What you will do:
Write out each line exactly as it stands, please.

Source material:

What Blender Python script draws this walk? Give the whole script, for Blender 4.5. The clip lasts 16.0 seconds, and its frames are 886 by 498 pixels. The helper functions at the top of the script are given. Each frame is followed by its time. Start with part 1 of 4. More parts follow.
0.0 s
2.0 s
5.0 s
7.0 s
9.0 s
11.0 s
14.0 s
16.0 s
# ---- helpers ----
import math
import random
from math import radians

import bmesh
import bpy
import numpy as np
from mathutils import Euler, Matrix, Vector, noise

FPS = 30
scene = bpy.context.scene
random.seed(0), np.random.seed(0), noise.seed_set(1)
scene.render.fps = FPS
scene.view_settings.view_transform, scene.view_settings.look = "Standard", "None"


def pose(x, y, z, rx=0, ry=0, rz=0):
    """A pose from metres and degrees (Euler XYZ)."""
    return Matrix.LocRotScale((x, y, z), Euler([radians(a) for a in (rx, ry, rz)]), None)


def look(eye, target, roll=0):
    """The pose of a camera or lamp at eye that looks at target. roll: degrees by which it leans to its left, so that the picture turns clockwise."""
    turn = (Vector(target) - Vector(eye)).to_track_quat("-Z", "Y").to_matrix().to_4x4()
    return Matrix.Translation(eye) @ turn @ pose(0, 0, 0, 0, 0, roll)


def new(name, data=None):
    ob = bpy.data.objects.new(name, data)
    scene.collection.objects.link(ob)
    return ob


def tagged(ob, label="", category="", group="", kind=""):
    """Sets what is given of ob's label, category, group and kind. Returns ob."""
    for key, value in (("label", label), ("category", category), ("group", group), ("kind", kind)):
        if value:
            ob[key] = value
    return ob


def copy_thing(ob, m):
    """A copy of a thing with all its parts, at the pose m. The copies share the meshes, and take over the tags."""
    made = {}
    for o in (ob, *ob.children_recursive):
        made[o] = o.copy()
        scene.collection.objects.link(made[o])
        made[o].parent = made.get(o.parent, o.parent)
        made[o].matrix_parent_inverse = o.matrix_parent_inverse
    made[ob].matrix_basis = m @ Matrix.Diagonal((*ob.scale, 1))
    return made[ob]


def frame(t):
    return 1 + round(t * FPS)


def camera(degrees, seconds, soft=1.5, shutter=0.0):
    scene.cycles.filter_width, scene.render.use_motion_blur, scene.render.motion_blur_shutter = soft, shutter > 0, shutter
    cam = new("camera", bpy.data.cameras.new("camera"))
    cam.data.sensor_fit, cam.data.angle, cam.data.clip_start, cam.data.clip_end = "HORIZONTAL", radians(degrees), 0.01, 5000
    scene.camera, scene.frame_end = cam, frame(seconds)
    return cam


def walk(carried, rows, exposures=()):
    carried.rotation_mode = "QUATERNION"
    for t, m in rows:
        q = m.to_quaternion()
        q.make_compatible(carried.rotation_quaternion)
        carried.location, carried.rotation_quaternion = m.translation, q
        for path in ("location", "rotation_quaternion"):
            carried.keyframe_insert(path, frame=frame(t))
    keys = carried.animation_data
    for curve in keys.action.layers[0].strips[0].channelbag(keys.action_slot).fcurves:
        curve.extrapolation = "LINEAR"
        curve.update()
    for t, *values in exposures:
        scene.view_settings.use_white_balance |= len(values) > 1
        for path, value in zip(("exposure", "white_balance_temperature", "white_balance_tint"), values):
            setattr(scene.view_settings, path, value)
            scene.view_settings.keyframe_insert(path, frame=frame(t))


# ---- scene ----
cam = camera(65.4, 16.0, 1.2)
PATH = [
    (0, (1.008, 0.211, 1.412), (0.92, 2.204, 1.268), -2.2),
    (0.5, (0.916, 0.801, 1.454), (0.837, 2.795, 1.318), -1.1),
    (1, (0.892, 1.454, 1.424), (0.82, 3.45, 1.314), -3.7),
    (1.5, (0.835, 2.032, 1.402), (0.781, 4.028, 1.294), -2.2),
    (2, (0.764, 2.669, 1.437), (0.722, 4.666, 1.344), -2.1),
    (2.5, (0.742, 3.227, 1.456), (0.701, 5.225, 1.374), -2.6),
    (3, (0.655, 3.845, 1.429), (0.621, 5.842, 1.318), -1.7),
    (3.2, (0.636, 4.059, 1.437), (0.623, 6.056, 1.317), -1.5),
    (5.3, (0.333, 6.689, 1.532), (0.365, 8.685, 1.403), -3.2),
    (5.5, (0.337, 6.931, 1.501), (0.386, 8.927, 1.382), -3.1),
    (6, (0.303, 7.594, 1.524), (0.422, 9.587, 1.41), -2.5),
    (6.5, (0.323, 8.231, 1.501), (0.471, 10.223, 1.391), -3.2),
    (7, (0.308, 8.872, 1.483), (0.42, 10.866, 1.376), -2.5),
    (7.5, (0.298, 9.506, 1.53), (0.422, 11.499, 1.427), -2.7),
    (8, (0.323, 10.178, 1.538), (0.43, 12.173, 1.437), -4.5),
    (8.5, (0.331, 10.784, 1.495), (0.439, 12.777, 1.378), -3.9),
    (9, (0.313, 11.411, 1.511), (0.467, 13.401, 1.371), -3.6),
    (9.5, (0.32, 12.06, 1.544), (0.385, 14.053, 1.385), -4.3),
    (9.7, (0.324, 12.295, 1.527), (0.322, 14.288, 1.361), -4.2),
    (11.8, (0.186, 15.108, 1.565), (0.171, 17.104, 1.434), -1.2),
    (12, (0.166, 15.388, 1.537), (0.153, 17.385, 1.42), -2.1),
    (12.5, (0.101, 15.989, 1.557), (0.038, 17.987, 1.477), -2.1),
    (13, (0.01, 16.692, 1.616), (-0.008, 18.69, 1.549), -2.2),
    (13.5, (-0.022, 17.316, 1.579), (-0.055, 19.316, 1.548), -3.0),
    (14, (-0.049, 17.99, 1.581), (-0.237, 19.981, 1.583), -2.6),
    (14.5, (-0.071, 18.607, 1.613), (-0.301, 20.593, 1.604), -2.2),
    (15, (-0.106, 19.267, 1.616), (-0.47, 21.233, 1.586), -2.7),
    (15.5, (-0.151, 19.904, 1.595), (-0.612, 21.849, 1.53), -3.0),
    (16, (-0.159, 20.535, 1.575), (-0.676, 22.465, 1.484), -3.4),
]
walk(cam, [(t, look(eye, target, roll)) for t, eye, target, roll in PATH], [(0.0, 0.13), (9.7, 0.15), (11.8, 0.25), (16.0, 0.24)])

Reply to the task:
What Blender Python script draws this walk? Give the whole script, for Blender 4.5. The clip lasts 16.0 seconds, and its frames are 886 by 498 pixels. The helper functions at the top of the script are given. Each frame is followed by its time. Start with part 1 of 4. More parts follow.
0.0 s
2.0 s
5.0 s
7.0 s
9.0 s
11.0 s
14.0 s
16.0 s
# ---- helpers ----
import math
import random
from math import radians

import bmesh
import bpy
import numpy as np
from mathutils import Euler, Matrix, Vector, noise

FPS = 30
scene = bpy.context.scene
random.seed(0), np.random.seed(0), noise.seed_set(1)
scene.render.fps = FPS
scene.view_settings.view_transform, scene.view_settings.look = "Standard", "None"


def pose(x, y, z, rx=0, ry=0, rz=0):
    """A pose from metres and degrees (Euler XYZ)."""
    return Matrix.LocRotScale((x, y, z), Euler([radians(a) for a in (rx, ry, rz)]), None)


def look(eye, target, roll=0):
    """The pose of a camera or lamp at eye that looks at target. roll: degrees by which it leans to its left, so that the picture turns clockwise."""
    turn = (Vector(target) - Vector(eye)).to_track_quat("-Z", "Y").to_matrix().to_4x4()
    return Matrix.Translation(eye) @ turn @ pose(0, 0, 0, 0, 0, roll)


def new(name, data=None):
    ob = bpy.data.objects.new(name, data)
    scene.collection.objects.link(ob)
    return ob


def tagged(ob, label="", category="", group="", kind=""):
    """Sets what is given of ob's label, category, group and kind. Returns ob."""
    for key, value in (("label", label), ("category", category), ("group", group), ("kind", kind)):
        if value:
            ob[key] = value
    return ob


def copy_thing(ob, m):
    """A copy of a thing with all its parts, at the pose m. The copies share the meshes, and take over the tags."""
    made = {}
    for o in (ob, *ob.children_recursive):
        made[o] = o.copy()
        scene.collection.objects.link(made[o])
        made[o].parent = made.get(o.parent, o.parent)
        made[o].matrix_parent_inverse = o.matrix_parent_inverse
    made[ob].matrix_basis = m @ Matrix.Diagonal((*ob.scale, 1))
    return made[ob]


def frame(t):
    return 1 + round(t * FPS)


def camera(degrees, seconds, soft=1.5, shutter=0.0):
    scene.cycles.filter_width, scene.render.use_motion_blur, scene.render.motion_blur_shutter = soft, shutter > 0, shutter
    cam = new("camera", bpy.data.cameras.new("camera"))
    cam.data.sensor_fit, cam.data.angle, cam.data.clip_start, cam.data.clip_end = "HORIZONTAL", radians(degrees), 0.01, 5000
    scene.camera, scene.frame_end = cam, frame(seconds)
    return cam


def walk(carried, rows, exposures=()):
    carried.rotation_mode = "QUATERNION"
    for t, m in rows:
        q = m.to_quaternion()
        q.make_compatible(carried.rotation_quaternion)
        carried.location, carried.rotation_quaternion = m.translation, q
        for path in ("location", "rotation_quaternion"):
            carried.keyframe_insert(path, frame=frame(t))
    keys = carried.animation_data
    for curve in keys.action.layers[0].strips[0].channelbag(keys.action_slot).fcurves:
        curve.extrapolation = "LINEAR"
        curve.update()
    for t, *values in exposures:
        scene.view_settings.use_white_balance |= len(values) > 1
        for path, value in zip(("exposure", "white_balance_temperature", "white_balance_tint"), values):
            setattr(scene.view_settings, path, value)
            scene.view_settings.keyframe_insert(path, frame=frame(t))


# ---- scene ----
cam = camera(65.4, 16.0, 1.2)
PATH = [
    (0, (1.008, 0.211, 1.412), (0.92, 2.204, 1.268), -2.2),
    (0.5, (0.916, 0.801, 1.454), (0.837, 2.795, 1.318), -1.1),
    (1, (0.892, 1.454, 1.424), (0.82, 3.45, 1.314), -3.7),
    (1.5, (0.835, 2.032, 1.402), (0.781, 4.028, 1.294), -2.2),
    (2, (0.764, 2.669, 1.437), (0.722, 4.666, 1.344), -2.1),
    (2.5, (0.742, 3.227, 1.456), (0.701, 5.225, 1.374), -2.6),
    (3, (0.655, 3.845, 1.429), (0.621, 5.842, 1.318), -1.7),
    (3.2, (0.636, 4.059, 1.437), (0.623, 6.056, 1.317), -1.5),
    (5.3, (0.333, 6.689, 1.532), (0.365, 8.685, 1.403), -3.2),
    (5.5, (0.337, 6.931, 1.501), (0.386, 8.927, 1.382), -3.1),
    (6, (0.303, 7.594, 1.524), (0.422, 9.587, 1.41), -2.5),
    (6.5, (0.323, 8.231, 1.501), (0.471, 10.223, 1.391), -3.2),
    (7, (0.308, 8.872, 1.483), (0.42, 10.866, 1.376), -2.5),
    (7.5, (0.298, 9.506, 1.53), (0.422, 11.499, 1.427), -2.7),
    (8, (0.323, 10.178, 1.538), (0.43, 12.173, 1.437), -4.5),
    (8.5, (0.331, 10.784, 1.495), (0.439, 12.777, 1.378), -3.9),
    (9, (0.313, 11.411, 1.511), (0.467, 13.401, 1.371), -3.6),
    (9.5, (0.32, 12.06, 1.544), (0.385, 14.053, 1.385), -4.3),
    (9.7, (0.324, 12.295, 1.527), (0.322, 14.288, 1.361), -4.2),
    (11.8, (0.186, 15.108, 1.565), (0.171, 17.104, 1.434), -1.2),
    (12, (0.166, 15.388, 1.537), (0.153, 17.385, 1.42), -2.1),
    (12.5, (0.101, 15.989, 1.557), (0.038, 17.987, 1.477), -2.1),
    (13, (0.01, 16.692, 1.616), (-0.008, 18.69, 1.549), -2.2),
    (13.5, (-0.022, 17.316, 1.579), (-0.055, 19.316, 1.548), -3.0),
    (14, (-0.049, 17.99, 1.581), (-0.237, 19.981, 1.583), -2.6),
    (14.5, (-0.071, 18.607, 1.613), (-0.301, 20.593, 1.604), -2.2),
    (15, (-0.106, 19.267, 1.616), (-0.47, 21.233, 1.586), -2.7),
    (15.5, (-0.151, 19.904, 1.595), (-0.612, 21.849, 1.53), -3.0),
    (16, (-0.159, 20.535, 1.575), (-0.676, 22.465, 1.484), -3.4),
]
walk(cam, [(t, look(eye, target, roll)) for t, eye, target, roll in PATH], [(0.0, 0.13), (9.7, 0.15), (11.8, 0.25), (16.0, 0.24)])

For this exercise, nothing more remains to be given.